[Picture is of the Icelandic Olympic Handball team that won the Silver Medal]

I have written quite a bit about team building and development here, here and here. However, I feel it is important to stress the fact that foundations and founding teams are extremely important. If you don’t get that right, it always leads to a lot of mess. Peter Thiel is right:

no company has a culture; every company is a culture.

The right team enables you to create the right environment to bring the best out of every member in the team. We call this culture. [Click to Tweet (can edit before tweeting): Reading @startupiceland’s latest: How to build great teams]

I wrote earlier how having a great culture in your startup can be huge competitive advantage. I think the way to build a great culture is to pay attention to excruciating detail while recruiting every single member of the foundation. As a startup goes through the phase of establishing product market fit, the team dynamic is different than when the startup is scaling revenue. The requirements of the team changes.

The leaders and founders of the company need to pay attention to the growing stress in the team and make sure the right buffers are in place if you did not take the time to recruit the right kind of people. To quote from the book Zero to One: Notes on Startups, or How to Build the Future
(you probably guessed that I am a big fan of the book):

From the start, I wanted PayPal to be tightly knit instead of transactional. I thought stronger relationships would make us not just happier and better at work but also more successful in our careers even beyond PayPal. So we set out to hire people who would actually enjoy working together. They had to be talented, but even more than that they had to be excited about working specifically with us. That was the start of the PayPal Mafia.

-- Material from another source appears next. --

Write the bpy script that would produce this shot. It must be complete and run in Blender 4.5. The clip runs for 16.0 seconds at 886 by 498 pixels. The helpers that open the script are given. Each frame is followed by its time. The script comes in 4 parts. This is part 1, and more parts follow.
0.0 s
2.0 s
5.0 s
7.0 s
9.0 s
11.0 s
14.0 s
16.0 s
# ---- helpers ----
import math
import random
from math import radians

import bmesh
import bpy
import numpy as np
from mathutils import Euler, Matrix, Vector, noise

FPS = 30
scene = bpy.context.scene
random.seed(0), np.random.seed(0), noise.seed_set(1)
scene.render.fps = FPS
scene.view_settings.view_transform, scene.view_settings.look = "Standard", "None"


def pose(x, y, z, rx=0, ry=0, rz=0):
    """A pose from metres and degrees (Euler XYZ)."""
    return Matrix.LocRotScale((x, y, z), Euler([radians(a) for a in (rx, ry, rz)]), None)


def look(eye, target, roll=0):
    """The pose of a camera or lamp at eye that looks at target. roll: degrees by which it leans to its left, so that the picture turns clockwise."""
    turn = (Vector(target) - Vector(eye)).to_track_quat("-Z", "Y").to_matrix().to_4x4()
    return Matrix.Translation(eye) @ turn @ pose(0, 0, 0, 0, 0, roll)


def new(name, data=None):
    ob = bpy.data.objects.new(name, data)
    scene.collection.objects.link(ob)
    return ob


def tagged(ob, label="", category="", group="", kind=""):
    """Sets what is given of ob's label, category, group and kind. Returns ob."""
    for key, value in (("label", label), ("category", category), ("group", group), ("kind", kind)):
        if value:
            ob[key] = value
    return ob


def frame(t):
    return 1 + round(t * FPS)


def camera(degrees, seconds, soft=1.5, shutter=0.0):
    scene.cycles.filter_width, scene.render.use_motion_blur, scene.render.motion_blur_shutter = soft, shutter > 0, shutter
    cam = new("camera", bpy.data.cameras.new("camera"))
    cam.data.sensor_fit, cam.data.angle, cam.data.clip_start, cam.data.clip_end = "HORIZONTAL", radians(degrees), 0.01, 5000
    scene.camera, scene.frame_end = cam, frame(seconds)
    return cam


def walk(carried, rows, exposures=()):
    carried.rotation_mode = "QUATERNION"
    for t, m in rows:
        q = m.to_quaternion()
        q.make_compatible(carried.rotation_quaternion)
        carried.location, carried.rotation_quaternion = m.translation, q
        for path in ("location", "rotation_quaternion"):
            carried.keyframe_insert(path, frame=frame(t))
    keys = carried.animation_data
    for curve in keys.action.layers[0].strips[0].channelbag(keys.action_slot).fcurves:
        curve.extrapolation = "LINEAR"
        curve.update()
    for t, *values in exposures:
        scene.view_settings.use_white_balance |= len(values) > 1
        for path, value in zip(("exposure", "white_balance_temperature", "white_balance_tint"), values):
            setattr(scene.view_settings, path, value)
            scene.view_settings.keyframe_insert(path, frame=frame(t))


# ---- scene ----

I have made the mistake of bringing diversity into a team too early, it brought a lot of stress in getting everyone to respect and like each other and aligned with the overall goal of what we were doing. Did I mention that I have made all the mistakes in recruiting? So, as a startup founder, focus more on understanding the development phase of your startup. If it is still in the experimentation phase or you are still trying to figure out the Product/Market fit err on the side of hiring people who are committed to your mission and enjoy spending time with you and you with them, because it is going to be a tough journey, better to have friendship to support you along.

I always ask the question when a founding team meets me where they met and how they know each other. The right answer is a working relationship before or childhood friends who grew up together. Another reason why I think founders in Iceland have a unique advantage as most of them grew up together and their relationships go much deeper. The disadvantage is lack of diverse thinking but at the early stage it is not that important, you need to build diversity as you move to the next phase.